Abstract

Oligodeoxyribonucleotides were synthesized using H-phosphonate monomers without amino protection. The H-phosphonate monomers of deoxyadenosine, deoxycytidine, and deoxyguanosine bearing the free amino groups were synthesized in good yields by O-selective phosphonylation of the parent 5‘-O-(dimethoxytrityl)deoxyribonucleosides. It was found that the amino groups of the nucleosides were not modified during internucleotidic bond formation where (benzotriazol-1-yloxy)carbonium and -phosphonium compounds were employed as condensing reagents. The most effective condensing reagent for rapid internucleotidic bond formation was found to be 2-(benzotriazol-1-yloxy)-1,1-dimethyl-2-pyrrolidin-1-yl-1,3,2-diazaphospholidinium hexafluorophosphate (BOMP). In the present H-phosphonate method, 2-(phenylsulfonyl)-3-(3-nitrophenyl)oxaziridine (PNO) was employed as a new oxidizing reagent for the oxidation of internucleotidic H-phosphonate linkages under anhydrous conditions in the presence of N,O-bis(trimethylsilyl)acetamide. The reaction mechanism for the O-selective condensation was investigated in detail by means of 31P NMR spectroscopy.

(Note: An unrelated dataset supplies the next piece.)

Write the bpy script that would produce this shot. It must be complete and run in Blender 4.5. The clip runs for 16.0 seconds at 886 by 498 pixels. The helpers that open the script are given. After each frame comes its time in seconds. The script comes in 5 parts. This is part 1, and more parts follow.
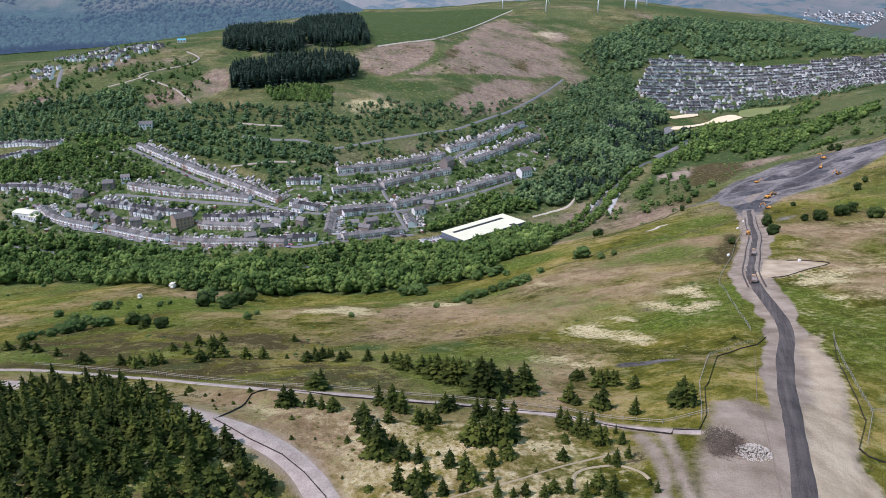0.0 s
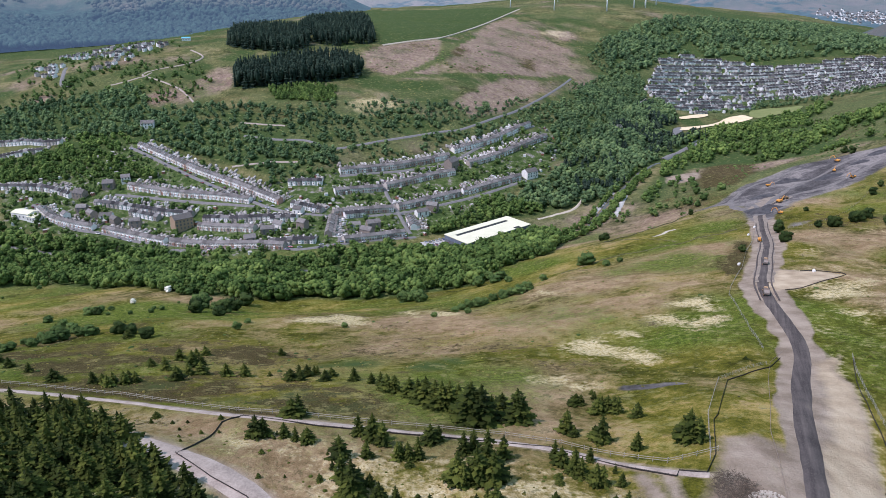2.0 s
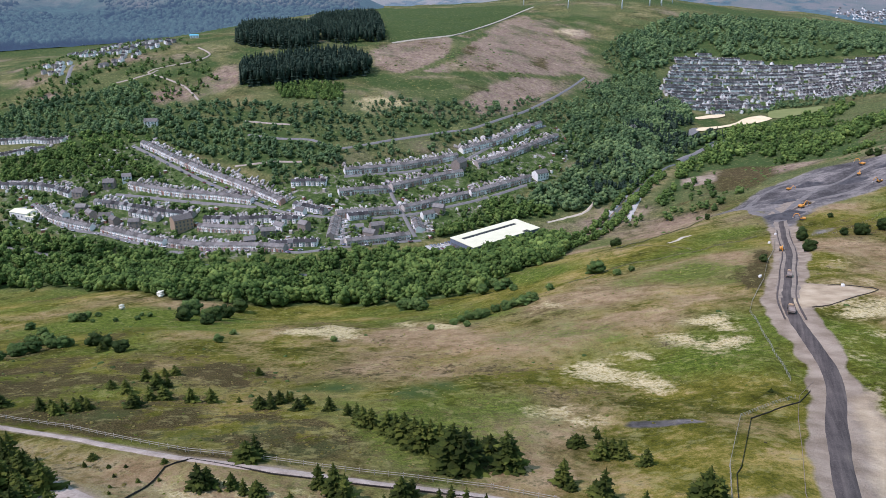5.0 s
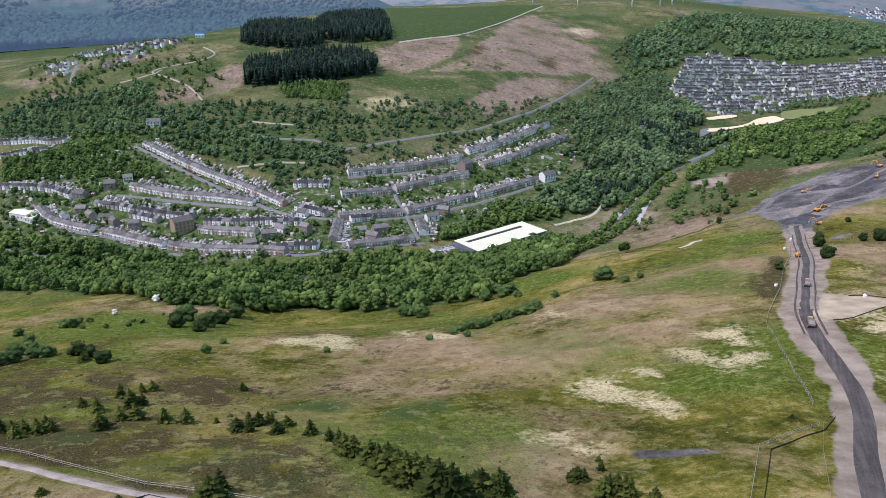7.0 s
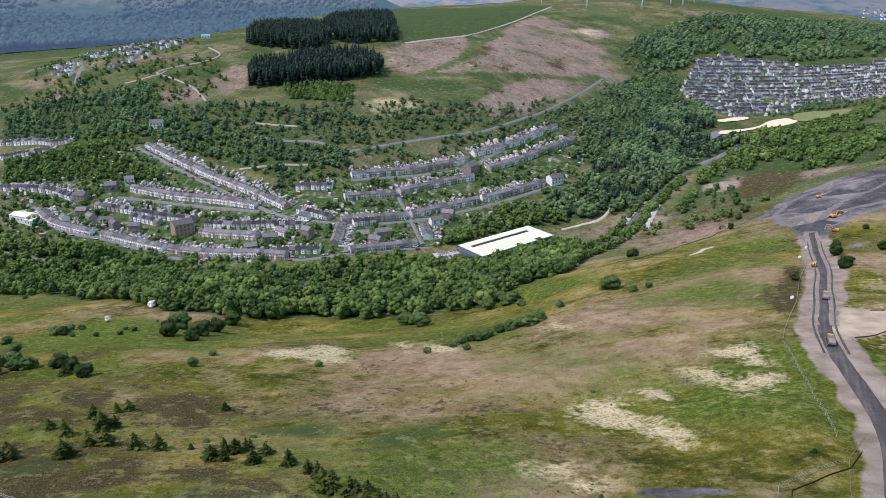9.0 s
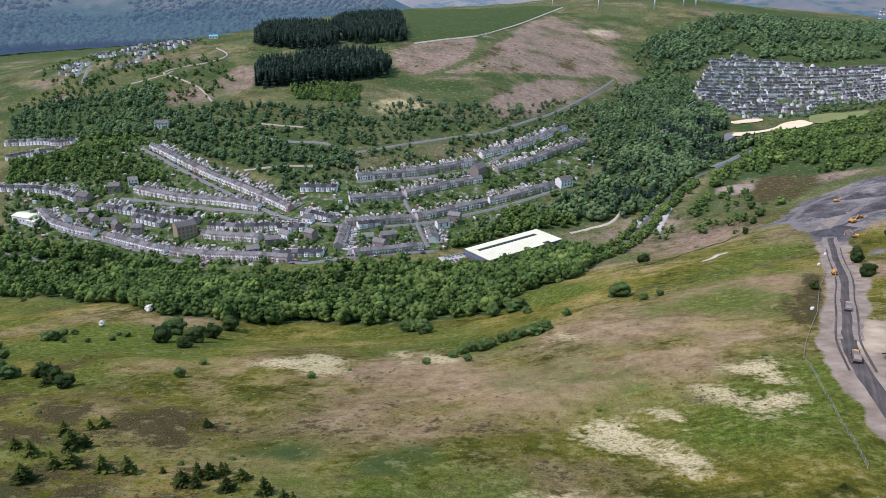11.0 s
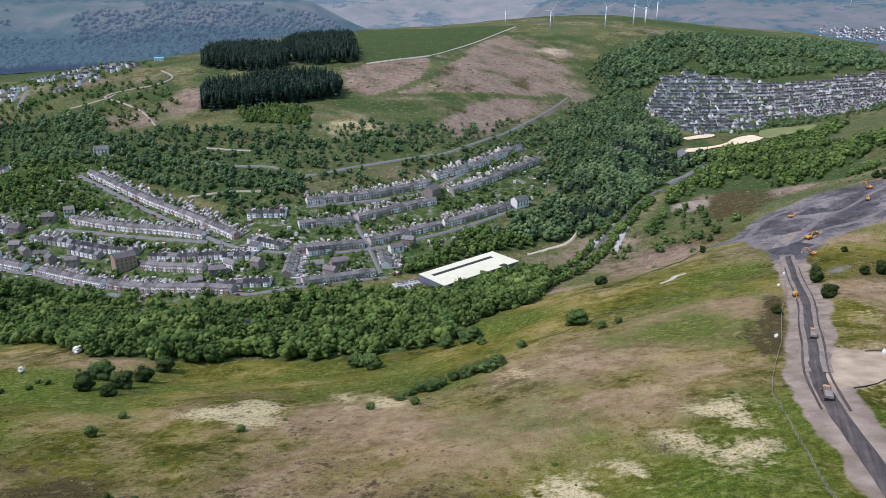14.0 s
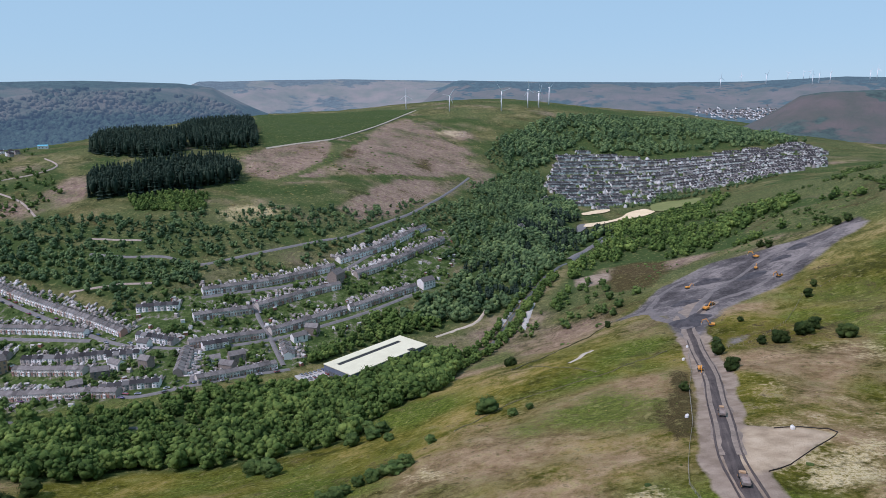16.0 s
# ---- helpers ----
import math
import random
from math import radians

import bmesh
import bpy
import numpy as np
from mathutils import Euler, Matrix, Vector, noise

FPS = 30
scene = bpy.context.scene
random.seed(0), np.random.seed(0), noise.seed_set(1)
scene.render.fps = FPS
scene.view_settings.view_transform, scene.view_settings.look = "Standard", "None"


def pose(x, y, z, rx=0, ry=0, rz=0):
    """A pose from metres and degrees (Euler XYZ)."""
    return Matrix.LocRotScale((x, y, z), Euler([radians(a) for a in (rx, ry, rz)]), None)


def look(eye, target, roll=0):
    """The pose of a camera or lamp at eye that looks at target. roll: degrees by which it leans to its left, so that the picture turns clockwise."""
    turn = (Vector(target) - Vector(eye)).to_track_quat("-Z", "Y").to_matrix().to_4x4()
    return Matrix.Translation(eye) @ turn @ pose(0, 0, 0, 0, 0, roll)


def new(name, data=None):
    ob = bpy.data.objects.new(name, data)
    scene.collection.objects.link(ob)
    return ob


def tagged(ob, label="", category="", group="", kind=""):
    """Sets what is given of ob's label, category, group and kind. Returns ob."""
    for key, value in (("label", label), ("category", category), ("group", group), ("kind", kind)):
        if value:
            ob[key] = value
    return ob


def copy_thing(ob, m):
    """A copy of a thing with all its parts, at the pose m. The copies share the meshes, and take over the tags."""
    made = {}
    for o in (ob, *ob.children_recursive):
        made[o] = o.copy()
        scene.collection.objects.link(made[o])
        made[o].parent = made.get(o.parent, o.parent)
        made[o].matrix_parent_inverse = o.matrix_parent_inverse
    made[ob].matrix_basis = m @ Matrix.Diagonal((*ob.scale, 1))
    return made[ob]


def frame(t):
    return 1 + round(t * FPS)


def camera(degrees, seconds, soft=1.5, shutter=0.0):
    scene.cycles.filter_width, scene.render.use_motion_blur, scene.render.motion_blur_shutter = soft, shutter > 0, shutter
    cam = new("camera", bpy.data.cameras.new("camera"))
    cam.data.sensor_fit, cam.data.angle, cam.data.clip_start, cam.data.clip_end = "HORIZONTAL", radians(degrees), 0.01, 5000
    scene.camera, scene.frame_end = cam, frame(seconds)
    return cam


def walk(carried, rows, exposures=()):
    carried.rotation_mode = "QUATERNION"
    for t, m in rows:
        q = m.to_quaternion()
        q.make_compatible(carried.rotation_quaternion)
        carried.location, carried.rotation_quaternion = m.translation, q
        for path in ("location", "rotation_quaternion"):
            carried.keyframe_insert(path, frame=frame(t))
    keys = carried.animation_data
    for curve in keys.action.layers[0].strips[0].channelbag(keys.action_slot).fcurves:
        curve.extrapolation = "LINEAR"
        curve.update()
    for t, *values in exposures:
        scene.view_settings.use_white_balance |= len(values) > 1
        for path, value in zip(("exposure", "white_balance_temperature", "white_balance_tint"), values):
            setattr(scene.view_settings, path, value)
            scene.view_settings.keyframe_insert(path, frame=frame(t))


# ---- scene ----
cam = camera(65.0, 16.0, soft=0.5)
PATH = [
    (0, (0.00, 0.00, 240.00), (0.00, 93.17, 203.68), 0.18),
    (0.5, (1.07, 3.11, 239.83), (0.83, 96.27, 203.49), 0.22),
    (1, (2.13, 6.23, 239.94), (1.60, 99.36, 203.51), 0.21),
    (1.5, (3.24, 9.41, 239.57), (2.42, 102.53, 203.13), 0.22),
    (2, (4.39, 12.88, 239.17), (3.26, 105.98, 202.67), 0.21),
    (2.5, (5.47, 16.20, 238.62), (4.02, 109.29, 202.14), 0.22),
    (3, (6.46, 19.74, 238.03), (4.74, 112.81, 201.51), 0.21),
    (3.5, (7.36, 22.94, 237.39), (5.35, 116.00, 200.84), 0.21),
    (4, (8.45, 26.53, 236.67), (6.11, 119.56, 200.08), 0.21),
    (6.5, (13.09, 43.27, 233.51), (9.10, 136.25, 196.92), 0.14),
    (7, (13.95, 46.66, 232.80), (9.66, 139.64, 196.24), 0.11),
    (7.5, (14.64, 49.67, 232.14), (10.09, 142.65, 195.62), 0.18),
    (8, (15.56, 52.89, 231.83), (10.66, 145.84, 195.28), 0.11),
    (8.5, (16.27, 55.88, 231.58), (11.06, 148.84, 195.10), 0.09),
    (9, (17.16, 59.41, 231.18), (11.62, 152.37, 194.75), 0.07),
    (11.5, (20.91, 74.98, 227.17), (13.76, 167.93, 190.98), 0.01),
    (12, (21.87, 78.39, 226.31), (15.66, 171.42, 190.14), -0.04),
    (12.5, (22.83, 81.47, 226.20), (19.85, 174.65, 190.03), -0.11),
    (13, (23.35, 84.72, 225.96), (22.24, 177.98, 189.88), -0.17),
    (13.5, (24.04, 87.57, 226.15), (22.88, 180.94, 190.37), -0.21),
    (14, (25.48, 91.19, 226.24), (23.88, 185.31, 192.51), -0.28),
    (14.5, (26.07, 94.37, 226.40), (24.12, 189.89, 196.87), -0.34),
    (15, (27.80, 97.91, 226.51), (26.89, 194.81, 201.81), -0.45),
    (15.5, (29.57, 101.22, 225.95), (33.98, 198.45, 202.99), -0.50),
    (16, (29.84, 104.20, 226.18), (41.32, 200.84, 203.17), -0.49),
]
walk(cam, [(t, look(eye, target, roll)) for t, eye, target, roll in PATH], [(0, 0.2, 5960, 36), (13.5, 0.12, 5960, 36), (14.5, 0.0, 5960, 36), (15.5, -0.15, 5960, 36), (16, -0.17, 5960, 36)])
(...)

Unprecedented oxidation of the H-phosphonate monomers was observed during activation of the monomers with (benzotriazol-1-yloxy)phosphonium and -carbonium condensing reagents in the absence of the 5‘-hydroxyl components. A mechanism for the O-selective condensation was proposed on the basis of ab initio molecular orbital calculations for the model compounds at the HF/6-31G* level.